The recruitment company has a 6% market share in Sweden and is ranked among the top staffing firms in Scandinavia, according to research by Staffing Industry Analysts.
Despite the decline in sales figures and additional expenses related to the firm’s exit of its UK business, the recruiter managed to stay profitable although profits were down considerably from a year ago.
Third-quarter operating profit slipped by -64% to €1.3 million (SEK 11.5 million) from €3.7 million (SEK 32.1 million). The operating margin was down to 2.7%, compared to 7.3% in Q3 2011. Profit after tax shrank by nearly -68% to €0.8 million (SEK 7.6 million) from €2.7 million (SEK 23.6 million).
The company generates most of its revenue from Sweden where third-quarter sales declined by -7% to €46.5 million (SEK 399.3 million) against €49.8 million (SEK 427.9 million) seen last year.
In Norway, the company gained momentum with sales growing by +110% to €2.4 million (SEK 20.7 million). The firm also increased its presence in the country by adding extra offices. CEO Jan Bengtsson said he was “hopeful” about the firm’s future in Norway.
In Finland, revenue grew to €0.2 million (SEK 1.5 million) from €0.02 million (SEK 0.2 million).
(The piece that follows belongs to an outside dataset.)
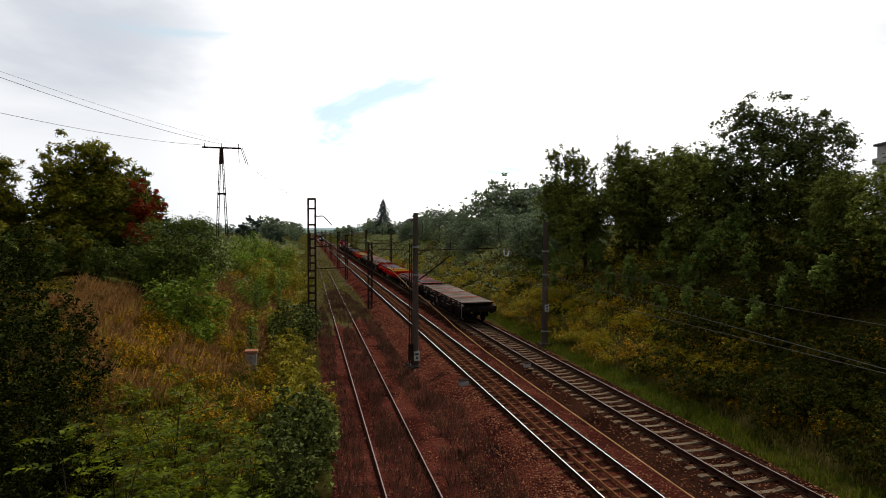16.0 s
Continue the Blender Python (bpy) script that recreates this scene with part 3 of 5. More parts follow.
def wire(label, pts, r, mat, sag=0.0, name="overhead_wire"):
    bm = bmesh.new()
    out = []
    for a, b in zip(pts, pts[1:]):
        a, b = Vector(a), Vector(b)
        n = 10 if sag else 2
        for i in range(n):
            u = i / n
            p = a.lerp(b, u)
            p.z -= sag * 4 * u * (1 - u)
            out.append(p)
    out.append(Vector(pts[-1]))
    path_rod(bm, out, r, 5)
    tagged(new(name, to_mesh(name, bm, mat)), label, "wire", "wires of the overhead line")


wire("copper contact wire over the middle track", [(8.07, -12, 4.74), (8.07, 16, 4.75), (8.07, 30.2, 5.1), (8.2, 53.2, 4.95), (8.0, 87, 5.0), (8.1, 112, 5.0), (8.0, 150, 5.0), (8.1, 195, 5.0), (8.0, 245, 5.0), (8.0, 330, 5.0)], 0.006, WIRE)
wire("upper carrier wire over the middle track", [(8.07, -12, 4.9), (8.07, 6.4, 4.81), (8.07, 12.4, 5.03), (8.07, 18.7, 5.27), (8.07, 25.2, 5.45), (8.07, 30.2, 5.72)], 0.007, WIRE)
wire("carrier wire over the middle track", [(8.07, 30.2, 5.78), (8.2, 53.2, 6.3), (8.0, 87, 6.3), (8.1, 112, 6.3), (8.0, 150, 6.3), (8.1, 195, 6.3), (8.0, 245, 6.3), (8.0, 330, 6.3)], 0.013, WIRE, 0.25)
wire("upper carrier wire over the outer track", [(11.6, -12, 4.75), (11.6, 10.3, 4.86), (11.3, 17.6, 5.1), (11.1, 24, 5.42), (10.93, 30.2, 5.82), (12.0, 104, 6.3), (12.1, 150, 6.3), (12.0, 200, 6.3)], 0.007, WIRE)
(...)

Uniflex provides recruitment services to a number of sectors including industry, warehousing, construction, electricity, customer services, sales, management, cleaning and retail.
The financial results this morning sent the company’s share price down to a new 52-week low. In early trading, shares dropped by -5.7% to SEK 28.00, a -25.9% decline from a year ago. Uniflex has a market value of €46.1 million (SEK 396.13 million).